▶ **JOB**: Extract every line below, verbatim.

# DATA PROVIDED start

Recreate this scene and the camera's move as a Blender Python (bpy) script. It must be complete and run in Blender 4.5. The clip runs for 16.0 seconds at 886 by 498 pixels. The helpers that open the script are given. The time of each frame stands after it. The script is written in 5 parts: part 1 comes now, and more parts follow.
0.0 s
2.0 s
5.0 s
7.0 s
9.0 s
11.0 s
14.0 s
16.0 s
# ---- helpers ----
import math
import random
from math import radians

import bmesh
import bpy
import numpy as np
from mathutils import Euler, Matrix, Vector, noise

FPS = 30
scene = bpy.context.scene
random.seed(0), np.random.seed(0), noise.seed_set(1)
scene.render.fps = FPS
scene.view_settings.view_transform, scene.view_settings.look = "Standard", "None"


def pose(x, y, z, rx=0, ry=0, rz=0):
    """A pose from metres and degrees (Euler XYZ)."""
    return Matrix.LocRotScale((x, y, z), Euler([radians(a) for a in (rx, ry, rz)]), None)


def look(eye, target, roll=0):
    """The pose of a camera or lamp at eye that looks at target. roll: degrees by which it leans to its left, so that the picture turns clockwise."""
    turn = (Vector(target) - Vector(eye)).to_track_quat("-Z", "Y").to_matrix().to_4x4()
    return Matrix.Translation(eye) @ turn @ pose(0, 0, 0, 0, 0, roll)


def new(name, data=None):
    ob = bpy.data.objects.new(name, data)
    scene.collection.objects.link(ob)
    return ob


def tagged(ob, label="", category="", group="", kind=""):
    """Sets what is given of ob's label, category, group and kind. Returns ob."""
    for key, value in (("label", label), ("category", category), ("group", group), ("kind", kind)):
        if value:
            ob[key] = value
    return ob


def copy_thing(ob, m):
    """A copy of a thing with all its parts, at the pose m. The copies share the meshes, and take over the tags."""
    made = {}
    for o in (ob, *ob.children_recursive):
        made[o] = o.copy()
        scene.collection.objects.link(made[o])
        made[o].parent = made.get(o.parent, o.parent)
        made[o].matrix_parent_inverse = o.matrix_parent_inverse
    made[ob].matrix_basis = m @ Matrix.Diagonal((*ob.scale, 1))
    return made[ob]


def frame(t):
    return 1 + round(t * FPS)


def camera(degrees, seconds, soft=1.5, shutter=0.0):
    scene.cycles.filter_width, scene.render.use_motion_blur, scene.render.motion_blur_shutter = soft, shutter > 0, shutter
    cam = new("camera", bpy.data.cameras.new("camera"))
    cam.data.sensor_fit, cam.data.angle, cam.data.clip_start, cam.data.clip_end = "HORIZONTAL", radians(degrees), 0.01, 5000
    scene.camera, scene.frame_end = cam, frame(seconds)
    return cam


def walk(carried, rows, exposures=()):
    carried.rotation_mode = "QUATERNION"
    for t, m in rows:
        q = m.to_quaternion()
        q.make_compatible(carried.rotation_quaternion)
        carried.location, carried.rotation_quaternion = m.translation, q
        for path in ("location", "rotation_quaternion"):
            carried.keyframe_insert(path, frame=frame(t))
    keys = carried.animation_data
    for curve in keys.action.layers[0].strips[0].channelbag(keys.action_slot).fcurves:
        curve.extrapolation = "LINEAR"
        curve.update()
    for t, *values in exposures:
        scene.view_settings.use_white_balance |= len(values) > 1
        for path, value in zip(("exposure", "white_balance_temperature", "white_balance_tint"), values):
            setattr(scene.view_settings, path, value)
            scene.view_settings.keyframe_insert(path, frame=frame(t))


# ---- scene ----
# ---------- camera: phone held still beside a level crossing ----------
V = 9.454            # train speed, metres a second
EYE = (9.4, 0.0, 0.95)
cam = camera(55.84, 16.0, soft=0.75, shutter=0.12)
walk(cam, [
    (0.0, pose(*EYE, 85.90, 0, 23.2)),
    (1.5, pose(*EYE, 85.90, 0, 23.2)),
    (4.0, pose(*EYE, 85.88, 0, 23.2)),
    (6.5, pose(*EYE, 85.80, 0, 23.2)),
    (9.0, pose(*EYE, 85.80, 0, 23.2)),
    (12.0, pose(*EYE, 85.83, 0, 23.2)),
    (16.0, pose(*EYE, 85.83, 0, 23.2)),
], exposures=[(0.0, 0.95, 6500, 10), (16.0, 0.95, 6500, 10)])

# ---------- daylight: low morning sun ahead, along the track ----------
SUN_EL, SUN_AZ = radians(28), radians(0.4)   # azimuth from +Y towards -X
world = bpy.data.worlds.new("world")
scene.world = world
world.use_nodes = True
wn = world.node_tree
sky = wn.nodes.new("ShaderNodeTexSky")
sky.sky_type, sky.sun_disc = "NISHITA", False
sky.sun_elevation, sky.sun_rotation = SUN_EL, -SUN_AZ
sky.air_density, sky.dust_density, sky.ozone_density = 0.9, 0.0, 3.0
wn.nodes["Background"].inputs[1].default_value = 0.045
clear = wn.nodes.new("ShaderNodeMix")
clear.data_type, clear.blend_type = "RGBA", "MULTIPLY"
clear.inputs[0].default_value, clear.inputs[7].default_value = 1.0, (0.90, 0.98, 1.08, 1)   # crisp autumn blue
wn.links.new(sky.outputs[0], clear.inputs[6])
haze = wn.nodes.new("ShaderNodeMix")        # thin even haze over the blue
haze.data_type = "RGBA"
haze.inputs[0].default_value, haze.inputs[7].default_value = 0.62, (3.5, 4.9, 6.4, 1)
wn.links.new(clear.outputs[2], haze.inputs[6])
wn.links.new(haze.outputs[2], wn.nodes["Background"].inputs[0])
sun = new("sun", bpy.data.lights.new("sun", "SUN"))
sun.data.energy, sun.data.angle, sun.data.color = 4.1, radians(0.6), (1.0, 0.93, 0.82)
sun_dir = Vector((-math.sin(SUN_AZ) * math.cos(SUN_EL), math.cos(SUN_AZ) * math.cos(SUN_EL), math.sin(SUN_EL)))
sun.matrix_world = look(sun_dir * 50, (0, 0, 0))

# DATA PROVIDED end

▶ **WRITTEN ANSWER**:
Recreate this scene and the camera's move as a Blender Python (bpy) script. It must be complete and run in Blender 4.5. The clip runs for 16.0 seconds at 886 by 498 pixels. The helpers that open the script are given. The time of each frame stands after it. The script is written in 5 parts: part 1 comes now, and more parts follow.
0.0 s
2.0 s
5.0 s
7.0 s
9.0 s
11.0 s
14.0 s
16.0 s
# ---- helpers ----
import math
import random
from math import radians

import bmesh
import bpy
import numpy as np
from mathutils import Euler, Matrix, Vector, noise

FPS = 30
scene = bpy.context.scene
random.seed(0), np.random.seed(0), noise.seed_set(1)
scene.render.fps = FPS
scene.view_settings.view_transform, scene.view_settings.look = "Standard", "None"


def pose(x, y, z, rx=0, ry=0, rz=0):
    """A pose from metres and degrees (Euler XYZ)."""
    return Matrix.LocRotScale((x, y, z), Euler([radians(a) for a in (rx, ry, rz)]), None)


def look(eye, target, roll=0):
    """The pose of a camera or lamp at eye that looks at target. roll: degrees by which it leans to its left, so that the picture turns clockwise."""
    turn = (Vector(target) - Vector(eye)).to_track_quat("-Z", "Y").to_matrix().to_4x4()
    return Matrix.Translation(eye) @ turn @ pose(0, 0, 0, 0, 0, roll)


def new(name, data=None):
    ob = bpy.data.objects.new(name, data)
    scene.collection.objects.link(ob)
    return ob


def tagged(ob, label="", category="", group="", kind=""):
    """Sets what is given of ob's label, category, group and kind. Returns ob."""
    for key, value in (("label", label), ("category", category), ("group", group), ("kind", kind)):
        if value:
            ob[key] = value
    return ob


def copy_thing(ob, m):
    """A copy of a thing with all its parts, at the pose m. The copies share the meshes, and take over the tags."""
    made = {}
    for o in (ob, *ob.children_recursive):
        made[o] = o.copy()
        scene.collection.objects.link(made[o])
        made[o].parent = made.get(o.parent, o.parent)
        made[o].matrix_parent_inverse = o.matrix_parent_inverse
    made[ob].matrix_basis = m @ Matrix.Diagonal((*ob.scale, 1))
    return made[ob]


def frame(t):
    return 1 + round(t * FPS)


def camera(degrees, seconds, soft=1.5, shutter=0.0):
    scene.cycles.filter_width, scene.render.use_motion_blur, scene.render.motion_blur_shutter = soft, shutter > 0, shutter
    cam = new("camera", bpy.data.cameras.new("camera"))
    cam.data.sensor_fit, cam.data.angle, cam.data.clip_start, cam.data.clip_end = "HORIZONTAL", radians(degrees), 0.01, 5000
    scene.camera, scene.frame_end = cam, frame(seconds)
    return cam


def walk(carried, rows, exposures=()):
    carried.rotation_mode = "QUATERNION"
    for t, m in rows:
        q = m.to_quaternion()
        q.make_compatible(carried.rotation_quaternion)
        carried.location, carried.rotation_quaternion = m.translation, q
        for path in ("location", "rotation_quaternion"):
            carried.keyframe_insert(path, frame=frame(t))
    keys = carried.animation_data
    for curve in keys.action.layers[0].strips[0].channelbag(keys.action_slot).fcurves:
        curve.extrapolation = "LINEAR"
        curve.update()
    for t, *values in exposures:
        scene.view_settings.use_white_balance |= len(values) > 1
        for path, value in zip(("exposure", "white_balance_temperature", "white_balance_tint"), values):
            setattr(scene.view_settings, path, value)
            scene.view_settings.keyframe_insert(path, frame=frame(t))


# ---- scene ----
# ---------- camera: phone held still beside a level crossing ----------
V = 9.454            # train speed, metres a second
EYE = (9.4, 0.0, 0.95)
cam = camera(55.84, 16.0, soft=0.75, shutter=0.12)
walk(cam, [
    (0.0, pose(*EYE, 85.90, 0, 23.2)),
    (1.5, pose(*EYE, 85.90, 0, 23.2)),
    (4.0, pose(*EYE, 85.88, 0, 23.2)),
    (6.5, pose(*EYE, 85.80, 0, 23.2)),
    (9.0, pose(*EYE, 85.80, 0, 23.2)),
    (12.0, pose(*EYE, 85.83, 0, 23.2)),
    (16.0, pose(*EYE, 85.83, 0, 23.2)),
], exposures=[(0.0, 0.95, 6500, 10), (16.0, 0.95, 6500, 10)])

# ---------- daylight: low morning sun ahead, along the track ----------
SUN_EL, SUN_AZ = radians(28), radians(0.4)   # azimuth from +Y towards -X
world = bpy.data.worlds.new("world")
scene.world = world
world.use_nodes = True
wn = world.node_tree
sky = wn.nodes.new("ShaderNodeTexSky")
sky.sky_type, sky.sun_disc = "NISHITA", False
sky.sun_elevation, sky.sun_rotation = SUN_EL, -SUN_AZ
sky.air_density, sky.dust_density, sky.ozone_density = 0.9, 0.0, 3.0
wn.nodes["Background"].inputs[1].default_value = 0.045
clear = wn.nodes.new("ShaderNodeMix")
clear.data_type, clear.blend_type = "RGBA", "MULTIPLY"
clear.inputs[0].default_value, clear.inputs[7].default_value = 1.0, (0.90, 0.98, 1.08, 1)   # crisp autumn blue
wn.links.new(sky.outputs[0], clear.inputs[6])
haze = wn.nodes.new("ShaderNodeMix")        # thin even haze over the blue
haze.data_type = "RGBA"
haze.inputs[0].default_value, haze.inputs[7].default_value = 0.62, (3.5, 4.9, 6.4, 1)
wn.links.new(clear.outputs[2], haze.inputs[6])
wn.links.new(haze.outputs[2], wn.nodes["Background"].inputs[0])
sun = new("sun", bpy.data.lights.new("sun", "SUN"))
sun.data.energy, sun.data.angle, sun.data.color = 4.1, radians(0.6), (1.0, 0.93, 0.82)
sun_dir = Vector((-math.sin(SUN_AZ) * math.cos(SUN_EL), math.cos(SUN_AZ) * math.cos(SUN_EL), math.sin(SUN_EL)))
sun.matrix_world = look(sun_dir * 50, (0, 0, 0))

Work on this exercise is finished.